Pick out each line containing the string "seconds" and copy it.
═══
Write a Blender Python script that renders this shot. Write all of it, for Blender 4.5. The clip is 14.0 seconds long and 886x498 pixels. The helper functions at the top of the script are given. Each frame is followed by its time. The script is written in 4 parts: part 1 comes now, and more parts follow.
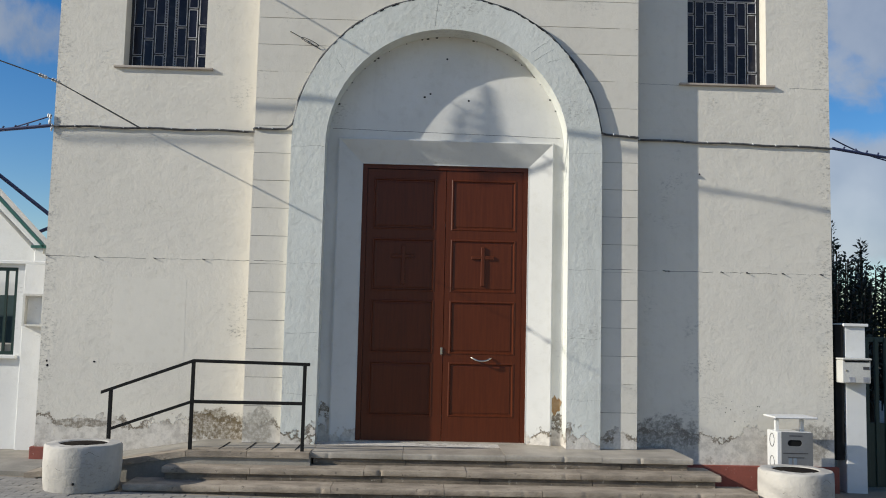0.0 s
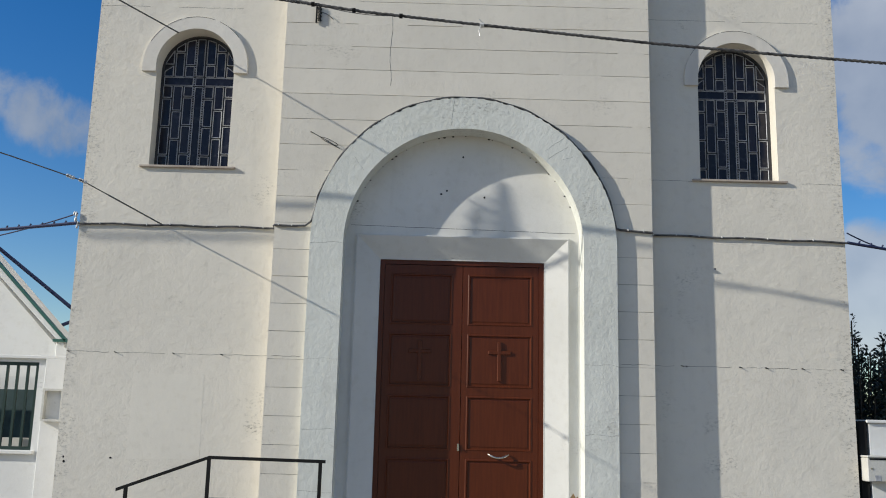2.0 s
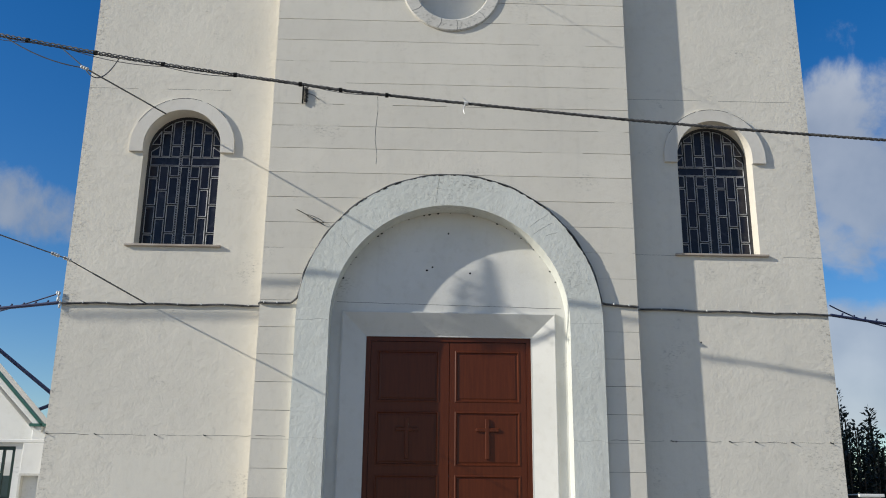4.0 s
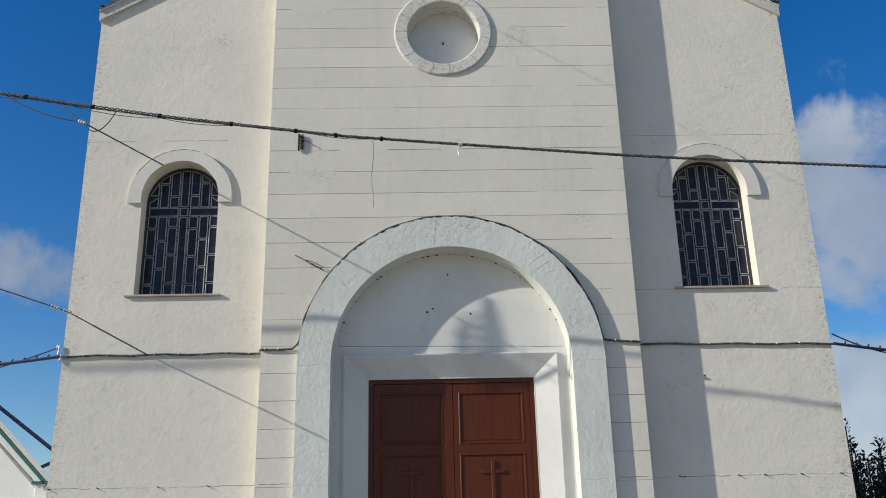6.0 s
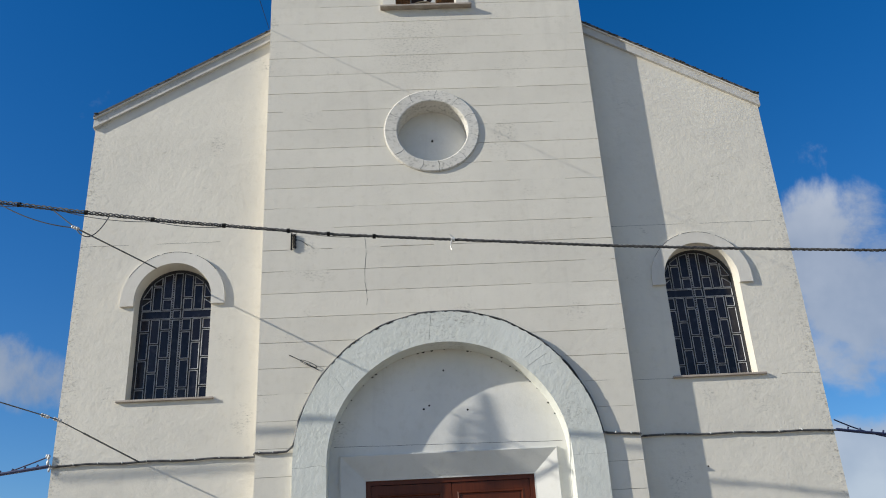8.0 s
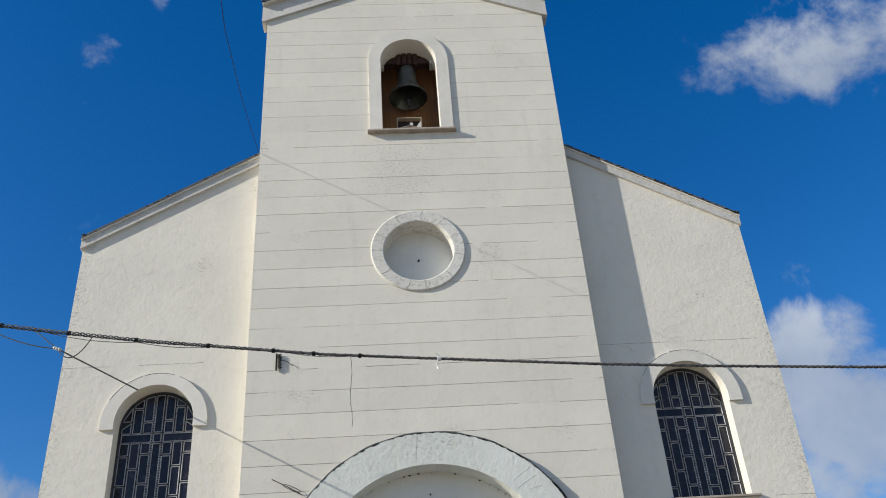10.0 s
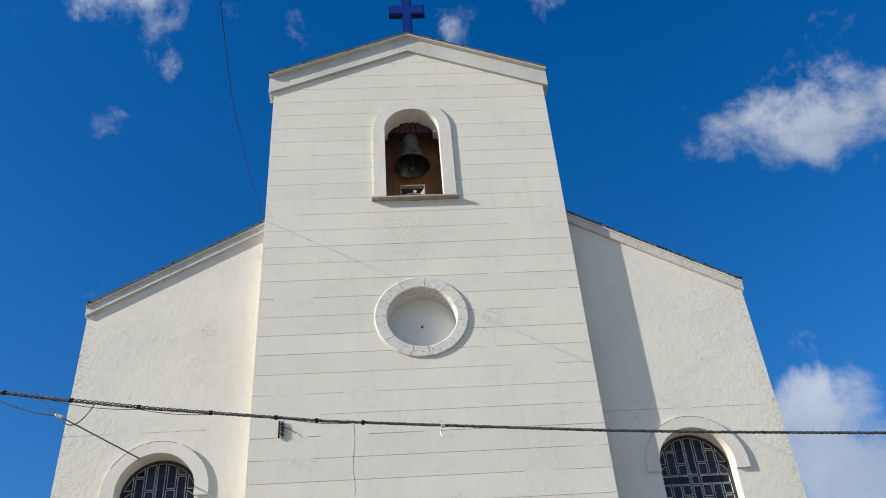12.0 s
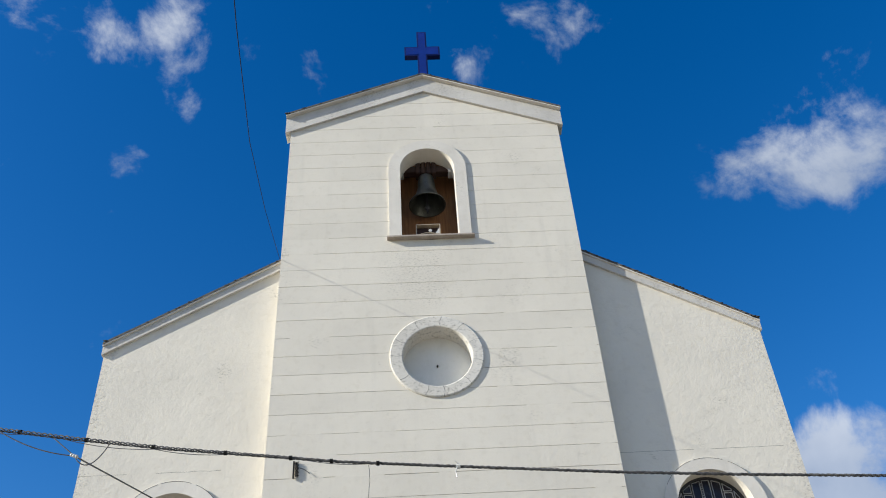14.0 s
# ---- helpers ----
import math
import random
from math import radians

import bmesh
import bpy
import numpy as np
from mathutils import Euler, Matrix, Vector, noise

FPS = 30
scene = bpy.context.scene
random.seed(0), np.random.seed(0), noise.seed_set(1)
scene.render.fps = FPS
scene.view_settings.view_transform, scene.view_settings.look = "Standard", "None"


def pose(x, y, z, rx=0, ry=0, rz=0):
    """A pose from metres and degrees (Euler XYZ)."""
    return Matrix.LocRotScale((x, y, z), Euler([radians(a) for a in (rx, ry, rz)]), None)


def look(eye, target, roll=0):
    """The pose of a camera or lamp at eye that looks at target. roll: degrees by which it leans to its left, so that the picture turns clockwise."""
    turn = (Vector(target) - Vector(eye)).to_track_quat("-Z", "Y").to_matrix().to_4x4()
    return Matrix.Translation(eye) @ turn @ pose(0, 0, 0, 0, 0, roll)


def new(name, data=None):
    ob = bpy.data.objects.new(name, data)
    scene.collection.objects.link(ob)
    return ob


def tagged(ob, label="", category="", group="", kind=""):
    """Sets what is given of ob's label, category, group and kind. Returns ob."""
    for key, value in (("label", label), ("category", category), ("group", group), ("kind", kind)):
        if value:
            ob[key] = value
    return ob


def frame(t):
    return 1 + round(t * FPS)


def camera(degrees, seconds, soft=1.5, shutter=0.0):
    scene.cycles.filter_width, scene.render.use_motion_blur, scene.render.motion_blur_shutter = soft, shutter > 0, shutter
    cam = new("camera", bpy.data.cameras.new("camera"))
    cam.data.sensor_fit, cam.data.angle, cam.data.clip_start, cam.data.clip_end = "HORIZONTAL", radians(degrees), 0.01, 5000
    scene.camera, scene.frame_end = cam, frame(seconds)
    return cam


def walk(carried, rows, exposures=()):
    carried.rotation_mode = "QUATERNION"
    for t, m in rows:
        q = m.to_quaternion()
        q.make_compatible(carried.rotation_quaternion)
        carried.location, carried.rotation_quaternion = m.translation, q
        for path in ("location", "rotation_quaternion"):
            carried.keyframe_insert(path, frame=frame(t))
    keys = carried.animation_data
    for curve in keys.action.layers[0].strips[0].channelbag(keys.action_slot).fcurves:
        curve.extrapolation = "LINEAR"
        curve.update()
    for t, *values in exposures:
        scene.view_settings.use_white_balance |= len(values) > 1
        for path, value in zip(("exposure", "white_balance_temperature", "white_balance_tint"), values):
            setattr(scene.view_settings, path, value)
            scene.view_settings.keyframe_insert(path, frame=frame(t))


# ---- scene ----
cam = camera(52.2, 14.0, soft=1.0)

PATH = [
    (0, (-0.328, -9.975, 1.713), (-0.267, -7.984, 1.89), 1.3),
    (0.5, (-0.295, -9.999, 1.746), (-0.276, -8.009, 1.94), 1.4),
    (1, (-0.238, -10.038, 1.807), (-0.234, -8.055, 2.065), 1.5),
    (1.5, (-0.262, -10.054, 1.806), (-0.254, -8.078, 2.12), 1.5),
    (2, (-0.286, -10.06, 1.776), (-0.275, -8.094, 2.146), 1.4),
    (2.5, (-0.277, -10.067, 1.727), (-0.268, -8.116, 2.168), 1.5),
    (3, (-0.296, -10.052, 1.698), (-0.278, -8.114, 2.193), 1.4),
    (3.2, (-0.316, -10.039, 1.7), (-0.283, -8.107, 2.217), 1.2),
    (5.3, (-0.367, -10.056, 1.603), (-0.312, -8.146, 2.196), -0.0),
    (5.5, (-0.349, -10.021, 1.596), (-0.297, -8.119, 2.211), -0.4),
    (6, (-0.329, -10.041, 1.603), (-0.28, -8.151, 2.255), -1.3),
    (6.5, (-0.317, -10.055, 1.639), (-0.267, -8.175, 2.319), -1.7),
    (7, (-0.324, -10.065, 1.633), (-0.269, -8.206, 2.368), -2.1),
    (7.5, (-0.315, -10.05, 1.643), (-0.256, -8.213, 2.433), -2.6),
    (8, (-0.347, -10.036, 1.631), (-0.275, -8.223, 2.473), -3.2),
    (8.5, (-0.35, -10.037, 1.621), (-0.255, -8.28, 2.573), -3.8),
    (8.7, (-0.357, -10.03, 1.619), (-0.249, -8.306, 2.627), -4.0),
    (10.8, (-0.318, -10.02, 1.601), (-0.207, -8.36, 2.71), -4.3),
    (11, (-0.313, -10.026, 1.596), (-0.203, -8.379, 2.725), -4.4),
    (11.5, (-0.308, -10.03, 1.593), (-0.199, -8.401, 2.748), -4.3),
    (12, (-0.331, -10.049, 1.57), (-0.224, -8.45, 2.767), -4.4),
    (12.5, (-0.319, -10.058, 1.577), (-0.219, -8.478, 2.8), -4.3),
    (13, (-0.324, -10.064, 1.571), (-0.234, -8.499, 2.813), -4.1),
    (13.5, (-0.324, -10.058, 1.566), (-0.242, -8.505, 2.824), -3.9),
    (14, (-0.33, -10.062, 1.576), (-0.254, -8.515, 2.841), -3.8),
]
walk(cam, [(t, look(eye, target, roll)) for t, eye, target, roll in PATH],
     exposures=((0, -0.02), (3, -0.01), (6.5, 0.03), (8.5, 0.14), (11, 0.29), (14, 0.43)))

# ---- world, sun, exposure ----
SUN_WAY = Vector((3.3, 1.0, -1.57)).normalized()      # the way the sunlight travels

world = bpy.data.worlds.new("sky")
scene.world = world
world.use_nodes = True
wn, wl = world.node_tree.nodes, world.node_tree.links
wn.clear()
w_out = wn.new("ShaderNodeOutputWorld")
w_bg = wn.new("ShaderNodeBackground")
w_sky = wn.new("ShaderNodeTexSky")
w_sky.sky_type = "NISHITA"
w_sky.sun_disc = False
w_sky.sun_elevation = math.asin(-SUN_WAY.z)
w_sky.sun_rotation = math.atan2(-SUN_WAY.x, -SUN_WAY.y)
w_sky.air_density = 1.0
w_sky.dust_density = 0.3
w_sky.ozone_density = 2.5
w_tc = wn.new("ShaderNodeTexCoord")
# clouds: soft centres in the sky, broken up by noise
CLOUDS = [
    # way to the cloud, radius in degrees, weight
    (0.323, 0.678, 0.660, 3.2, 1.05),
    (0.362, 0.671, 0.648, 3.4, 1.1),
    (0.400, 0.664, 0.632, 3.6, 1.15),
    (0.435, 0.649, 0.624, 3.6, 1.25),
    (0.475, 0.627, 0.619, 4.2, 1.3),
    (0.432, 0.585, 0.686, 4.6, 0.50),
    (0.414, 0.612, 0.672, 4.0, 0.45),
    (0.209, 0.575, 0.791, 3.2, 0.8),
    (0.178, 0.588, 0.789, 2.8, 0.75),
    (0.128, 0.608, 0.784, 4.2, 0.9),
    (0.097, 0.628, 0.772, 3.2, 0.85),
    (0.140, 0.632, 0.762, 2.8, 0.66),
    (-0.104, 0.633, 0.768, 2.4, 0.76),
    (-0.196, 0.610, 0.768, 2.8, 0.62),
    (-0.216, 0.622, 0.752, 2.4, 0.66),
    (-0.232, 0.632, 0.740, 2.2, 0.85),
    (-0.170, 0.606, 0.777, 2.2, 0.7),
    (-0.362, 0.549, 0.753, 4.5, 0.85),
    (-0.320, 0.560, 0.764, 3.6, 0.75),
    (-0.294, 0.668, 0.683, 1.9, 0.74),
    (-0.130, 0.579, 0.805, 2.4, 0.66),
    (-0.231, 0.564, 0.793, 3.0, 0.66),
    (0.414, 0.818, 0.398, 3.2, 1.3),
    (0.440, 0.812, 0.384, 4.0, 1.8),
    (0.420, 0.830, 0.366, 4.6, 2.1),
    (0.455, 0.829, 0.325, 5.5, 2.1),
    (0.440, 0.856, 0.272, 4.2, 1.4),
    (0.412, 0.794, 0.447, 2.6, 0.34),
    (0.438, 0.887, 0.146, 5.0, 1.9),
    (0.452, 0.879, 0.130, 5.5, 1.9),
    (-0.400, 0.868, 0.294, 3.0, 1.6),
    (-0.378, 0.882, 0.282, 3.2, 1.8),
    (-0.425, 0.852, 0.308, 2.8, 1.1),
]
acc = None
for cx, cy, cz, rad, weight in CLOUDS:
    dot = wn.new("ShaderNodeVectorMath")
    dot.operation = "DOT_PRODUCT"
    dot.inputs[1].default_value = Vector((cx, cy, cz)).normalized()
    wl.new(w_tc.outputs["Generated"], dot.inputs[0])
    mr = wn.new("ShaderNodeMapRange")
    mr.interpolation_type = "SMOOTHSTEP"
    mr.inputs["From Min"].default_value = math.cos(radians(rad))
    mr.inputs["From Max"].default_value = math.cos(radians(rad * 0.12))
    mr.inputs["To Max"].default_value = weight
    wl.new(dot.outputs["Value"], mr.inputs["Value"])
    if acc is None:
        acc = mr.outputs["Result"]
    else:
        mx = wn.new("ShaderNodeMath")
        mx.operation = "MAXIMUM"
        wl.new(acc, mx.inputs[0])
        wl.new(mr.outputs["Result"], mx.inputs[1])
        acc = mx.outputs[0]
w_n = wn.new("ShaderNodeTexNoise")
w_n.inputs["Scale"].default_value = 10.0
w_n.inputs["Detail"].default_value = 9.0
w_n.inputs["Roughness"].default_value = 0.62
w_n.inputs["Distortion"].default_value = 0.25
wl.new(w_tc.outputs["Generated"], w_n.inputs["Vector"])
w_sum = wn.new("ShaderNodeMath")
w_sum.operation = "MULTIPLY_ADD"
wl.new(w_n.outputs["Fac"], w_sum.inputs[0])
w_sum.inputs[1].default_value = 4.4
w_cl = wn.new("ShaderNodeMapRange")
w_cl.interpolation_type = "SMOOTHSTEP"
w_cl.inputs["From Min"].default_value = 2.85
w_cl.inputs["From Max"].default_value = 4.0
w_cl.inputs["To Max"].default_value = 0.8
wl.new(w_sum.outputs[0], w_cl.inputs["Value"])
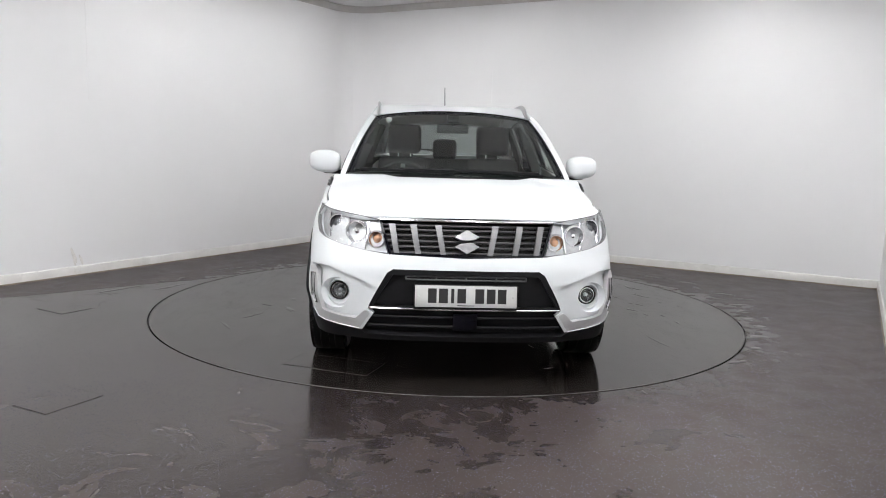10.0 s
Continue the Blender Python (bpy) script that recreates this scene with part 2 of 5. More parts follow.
═══
The response:
Write a Blender Python script that renders this shot. Write all of it, for Blender 4.5. The clip is 14.0 seconds long and 886x498 pixels. The helper functions at the top of the script are given. Each frame is followed by its time. The script is written in 4 parts: part 1 comes now, and more parts follow.
def camera(degrees, seconds, soft=1.5, shutter=0.0):
    scene.camera, scene.frame_end = cam, frame(seconds)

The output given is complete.